Hard Eight (1996/Paul Thomas Anderson) ***1/2 out of **** The camera opens to a diner called "Jack's Coffee Shop". A semi is pulling out of the parking lot. After it pulls away, two people are revealed. A young man sitting by the door with his face to the ground, and an older man who is walking towards him. Even though we can't see his face, we know he is old, just by the way he moves. He asks the young man if he would like some coffee and cigarettes. And this is how Paul Thomas Anderson's first film begins. "Hard Eight" is about a down and out loser named John (John C. Reilly), who sits outside a diner, until he is encountered by a mysterious old man named Sydney (Philip Baker Hall). Sydney offers him $50, and a lesson in gambling. Before to long, they are in Reno, making lots of money. Then two people get in the way of their friendship: Clementine (Gwyneth Paltrow), a hooker/waitress; and Jimmy (Samuel L. Jackson), a mischievous security guard who seems to be hiding something. I never thought that Paul Thomas Anderson could make such a grounded film with substance. His usual films are flashy ensembles, and they move fast. But "Hard Eight" is a different story. It is a slow paced Film Noir, that is both quiet and observant. The cinematography is drab, and the direction is tranquil. Philip Baker Hall and Paltrow turn in good performances. But it is Jackson who really shines. The twist could have been over done, but instead, it is handled nicely and effectively. "Hard Eight" is by far one of the most interesting character studies of the 90's. I like this cool side of Anderson, and I wish he would use it more often than his usual over the top formula (although I like both). This is no classic, but I found it worth buying. -30-
Excellent movie. Excellent actors. I like the calm flow of the movie. Dialogs are strong: very realistic, not cultivated in a predictable and understandable main stream drama form. The hostage scene is brilliant. In many movies the characters react in a movie-like way, shaped in how the characters would react if...too cultivated, mostly showcases for actors to show how emotional and brilliant they can play their roles. In this movie the characters many times don't know what to say or how to react and that's brilliant in my opinion. In real life you don't have strong and powerful one-liners at hand. But still it is a movie and put into a form, a calm and understated, but brilliant form.
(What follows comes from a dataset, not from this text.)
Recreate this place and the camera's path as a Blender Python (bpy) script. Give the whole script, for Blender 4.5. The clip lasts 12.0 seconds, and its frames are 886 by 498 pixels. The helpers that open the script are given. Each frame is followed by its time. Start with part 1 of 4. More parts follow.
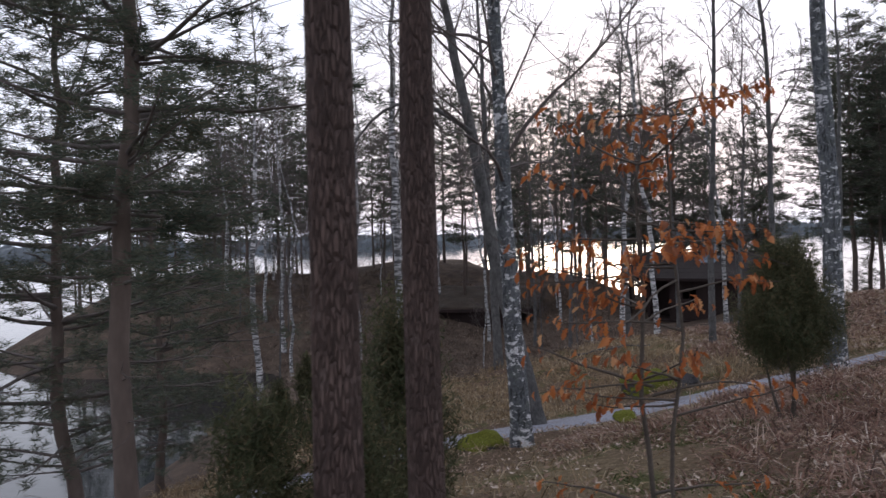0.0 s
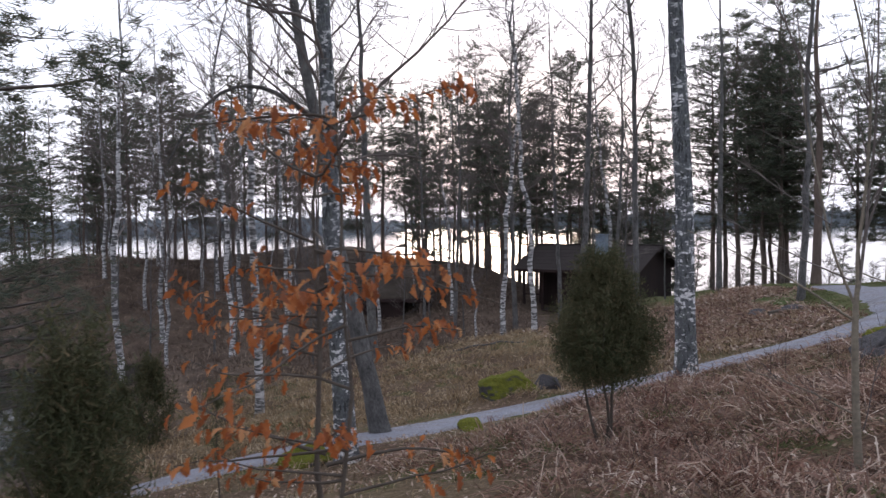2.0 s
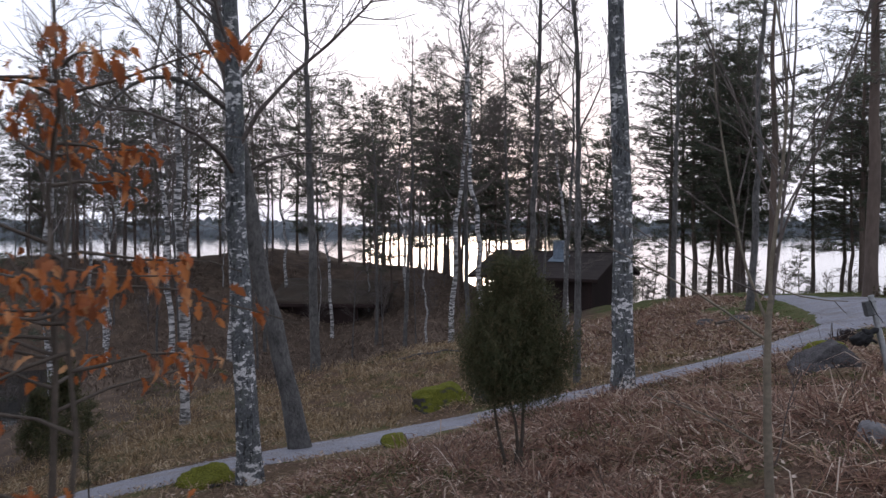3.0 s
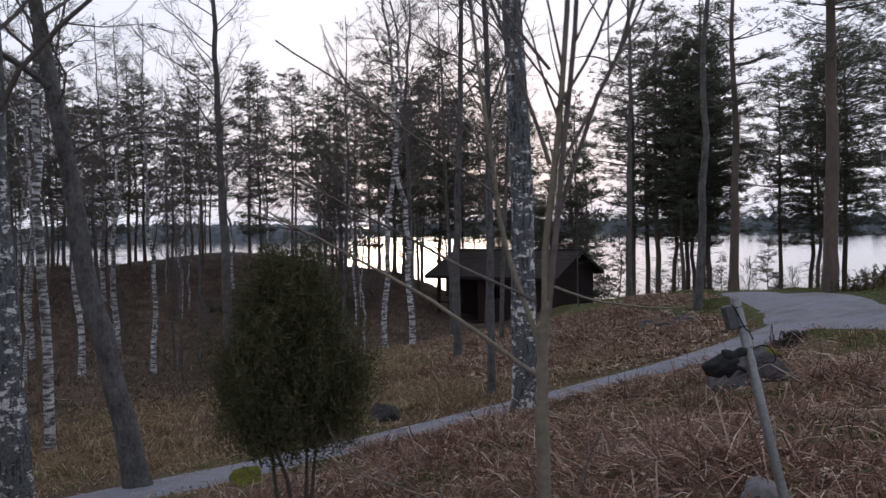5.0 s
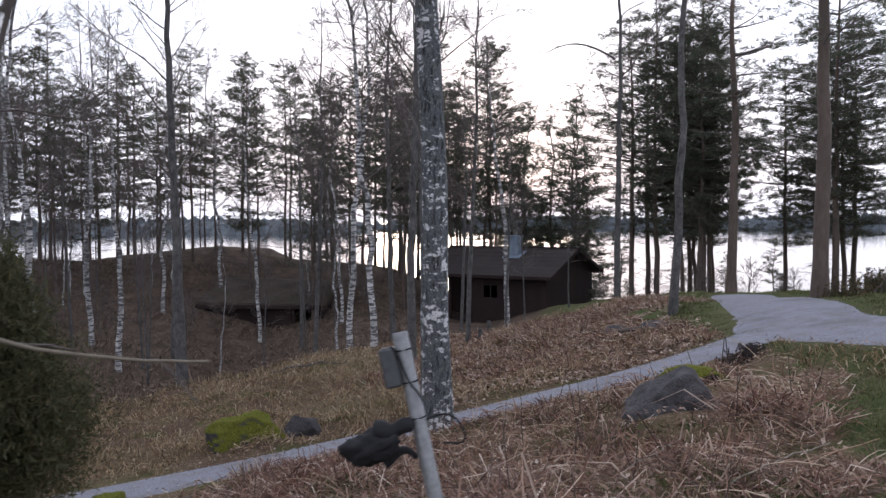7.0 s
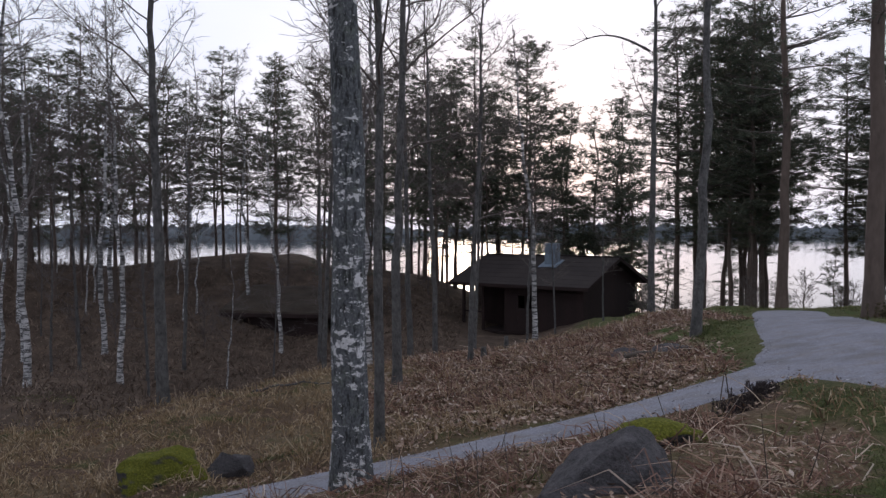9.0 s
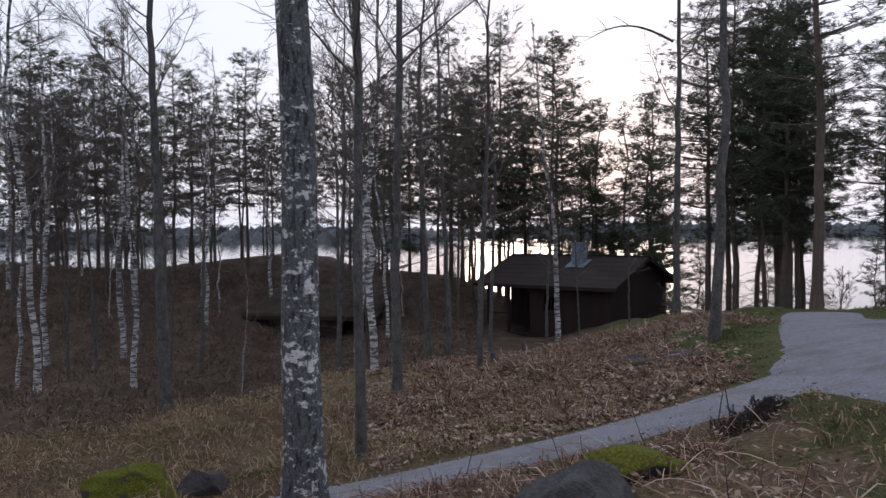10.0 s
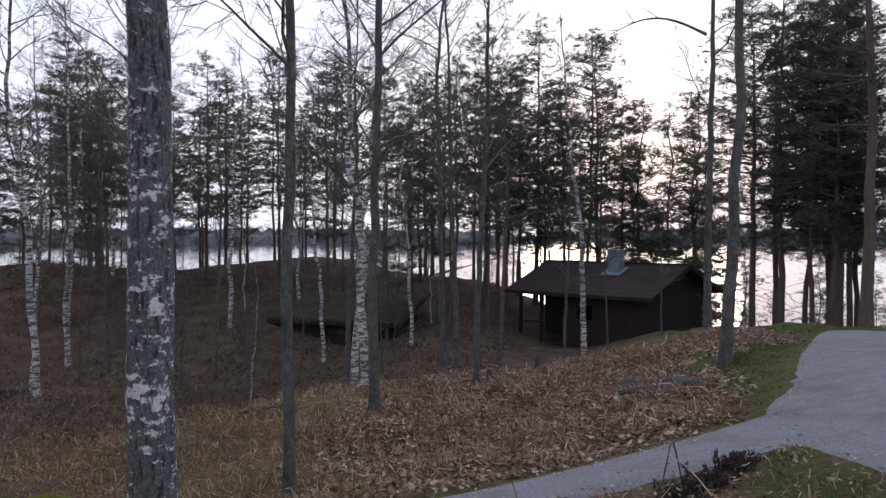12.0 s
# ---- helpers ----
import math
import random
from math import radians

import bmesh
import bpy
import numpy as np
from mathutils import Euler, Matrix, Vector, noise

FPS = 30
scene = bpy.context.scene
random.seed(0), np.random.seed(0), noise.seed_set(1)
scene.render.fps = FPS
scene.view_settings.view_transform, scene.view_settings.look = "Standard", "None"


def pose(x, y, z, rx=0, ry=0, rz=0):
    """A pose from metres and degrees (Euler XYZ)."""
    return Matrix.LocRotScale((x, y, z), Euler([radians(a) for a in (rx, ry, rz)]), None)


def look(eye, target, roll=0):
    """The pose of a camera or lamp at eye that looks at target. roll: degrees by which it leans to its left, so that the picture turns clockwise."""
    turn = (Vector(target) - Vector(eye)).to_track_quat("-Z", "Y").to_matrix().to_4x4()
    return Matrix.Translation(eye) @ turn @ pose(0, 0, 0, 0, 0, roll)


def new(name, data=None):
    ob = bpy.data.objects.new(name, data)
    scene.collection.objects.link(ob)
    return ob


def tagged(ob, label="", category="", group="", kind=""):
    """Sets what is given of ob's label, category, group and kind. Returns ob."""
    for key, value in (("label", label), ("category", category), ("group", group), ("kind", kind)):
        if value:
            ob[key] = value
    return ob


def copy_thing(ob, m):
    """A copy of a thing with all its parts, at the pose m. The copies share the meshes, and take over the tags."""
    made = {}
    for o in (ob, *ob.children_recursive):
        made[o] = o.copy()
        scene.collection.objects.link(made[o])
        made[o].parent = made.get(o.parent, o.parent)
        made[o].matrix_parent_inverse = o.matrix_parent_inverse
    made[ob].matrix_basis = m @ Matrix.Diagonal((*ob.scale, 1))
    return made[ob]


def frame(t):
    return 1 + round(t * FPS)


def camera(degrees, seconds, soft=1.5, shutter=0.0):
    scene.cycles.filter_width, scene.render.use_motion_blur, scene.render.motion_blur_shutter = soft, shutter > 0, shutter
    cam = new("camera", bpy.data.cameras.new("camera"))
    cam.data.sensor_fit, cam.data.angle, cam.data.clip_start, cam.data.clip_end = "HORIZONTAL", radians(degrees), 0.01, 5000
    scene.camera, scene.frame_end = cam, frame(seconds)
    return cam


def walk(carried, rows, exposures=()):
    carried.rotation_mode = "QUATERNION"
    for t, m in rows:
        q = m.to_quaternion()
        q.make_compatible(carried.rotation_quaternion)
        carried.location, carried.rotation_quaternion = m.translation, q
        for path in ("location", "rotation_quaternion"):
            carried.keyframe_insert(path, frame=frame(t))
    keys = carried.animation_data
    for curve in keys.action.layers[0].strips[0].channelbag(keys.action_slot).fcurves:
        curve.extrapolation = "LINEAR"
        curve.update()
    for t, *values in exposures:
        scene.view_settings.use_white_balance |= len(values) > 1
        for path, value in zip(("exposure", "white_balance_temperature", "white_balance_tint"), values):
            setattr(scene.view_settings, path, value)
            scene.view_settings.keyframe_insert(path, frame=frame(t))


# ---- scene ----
cam = camera(57.0, 12.0, 1.4, 0.3)
PATH = [
    (0, (-0.000, -0.000, 1.902), (-0.243, 1.985, 1.867), -1.80),
    (0.5, (0.288, 0.159, 1.953), (0.105, 2.150, 1.923), -1.56),
    (1, (0.552, 0.403, 1.993), (0.422, 2.398, 1.942), -0.60),
    (1.5, (0.833, 0.699, 2.027), (0.749, 2.696, 1.959), -0.19),
    (2, (1.135, 0.990, 2.065), (1.100, 2.988, 1.989), -0.65),
    (2.5, (1.447, 1.378, 2.055), (1.457, 3.377, 1.977), 0.04),
    (3.1, (1.864, 1.804, 2.034), (1.912, 3.802, 1.972), 0.07),
    (4.8, (3.278, 3.589, 1.899), (3.363, 5.587, 1.843), -0.68),
    (5.5, (3.792, 4.137, 1.855), (3.871, 6.133, 1.764), -0.90),
    (6, (4.154, 4.464, 1.858), (4.223, 6.460, 1.761), -0.40),
    (6.5, (4.518, 4.791, 1.842), (4.576, 6.789, 1.756), -0.18),
    (7, (4.914, 5.105, 1.843), (4.952, 7.103, 1.773), -0.20),
    (9, (6.338, 7.138, 1.806), (6.229, 9.135, 1.754), 0.06),
    (9.5, (6.640, 7.559, 1.794), (6.485, 9.553, 1.744), -0.24),
    (10, (6.960, 7.981, 1.799), (6.760, 9.971, 1.748), -0.47),
    (10.5, (7.291, 8.417, 1.809), (7.049, 10.401, 1.758), -0.34),
    (11.3, (7.749, 9.046, 1.816), (7.452, 11.023, 1.769), -0.06),
    (12, (8.086, 9.488, 1.848), (7.749, 11.459, 1.805), 0.20),
]
EXPOSURES = [(0.0, 0.1), (0.5, 0.25), (2.0, 0.4), (2.6, 0.3), (3.1, 0.0), (4.8, -0.27), (5.5, -0.20), (6.2, 0.07), (7.0, 0.37), (8.9, -0.20), (9.5, -0.22), (10.5, -0.15), (12.0, -0.05)]
walk(cam, [(t, look(eye, target, roll)) for t, eye, target, roll in PATH], EXPOSURES)

# ---- world, sun, exposure ----
SUN_AZ = 3.0          # degrees east of straight ahead
SUN_EL = 3.0
world = bpy.data.worlds.new("dusk_sky")
scene.world = world
world.use_nodes = True
wn, wl = world.node_tree.nodes, world.node_tree.links
wn.clear()
sky = wn.new("ShaderNodeTexSky")
sky.sky_type = 'NISHITA'
sky.sun_disc = False
sky.sun_elevation = radians(SUN_EL)
sky.sun_rotation = radians(SUN_AZ)
sky.air_density, sky.dust_density, sky.ozone_density = 1.0, 3.0, 1.5
bg_sky = wn.new("ShaderNodeBackground")
bg_sky.inputs["Strength"].default_value = 0.022
wl.new(sky.outputs[0], bg_sky.inputs["Color"])
# thin cloud veil over the whole sky
tc = wn.new("ShaderNodeTexCoord")
mp = wn.new("ShaderNodeMapping")
mp.inputs["Scale"].default_value = (1.0, 1.0, 3.5)
nz = wn.new("ShaderNodeTexNoise")
nz.inputs["Scale"].default_value = 2.2
nz.inputs["Detail"].default_value = 5
cr = wn.new("ShaderNodeValToRGB")
cr.color_ramp.elements[0].position, cr.color_ramp.elements[1].position = 0.3, 0.75
cr.color_ramp.elements[0].color, cr.color_ramp.elements[1].color = (0.82, 0.87, 1.03, 1), (0.95, 0.97, 1.12, 1)
wl.new(tc.outputs["Generated"], mp.inputs["Vector"])
wl.new(mp.outputs[0], nz.inputs["Vector"])
wl.new(nz.outputs[0], cr.inputs[0])
bg_veil = wn.new("ShaderNodeBackground")
bg_veil.inputs["Strength"].default_value = 0.92
wl.new(cr.outputs[0], bg_veil.inputs["Color"])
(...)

Philip Baker Hall's Sidney kept me riveted from the first scene to the last. He play the mesmerizing, enigmatic title character with rare mastery and grace. The supporting characters are no slouches either. John C. Reilly is marvelous as Sidney's sweet, if somewhat slow witted protege. Samuel Jackson could have easily coasted on this one, simply repeating a performance from any of a number of previous tough guy types. Instead he creates an entirely new character, one with a reptilian quality not seen in his usual thugs. Even Gwenyth Paltrow is unusually strong as Clem, the waitress who wants it understood that, even if she sometimes sleeps with men for money, she is definitely NOT a prostitute. I've been a fan of PT Anderson for a while now, and this film gave me new insight into why it is I like him so much. Anderson is that great rarity in modern filmmaking, an actor's director. He gathers terrific actors and inspires them to career-topping performances. There's no fiendishly complex plot here, no nailbiting suspense, no big payoff at the end. Just marvelous actors making the most of an excellent script.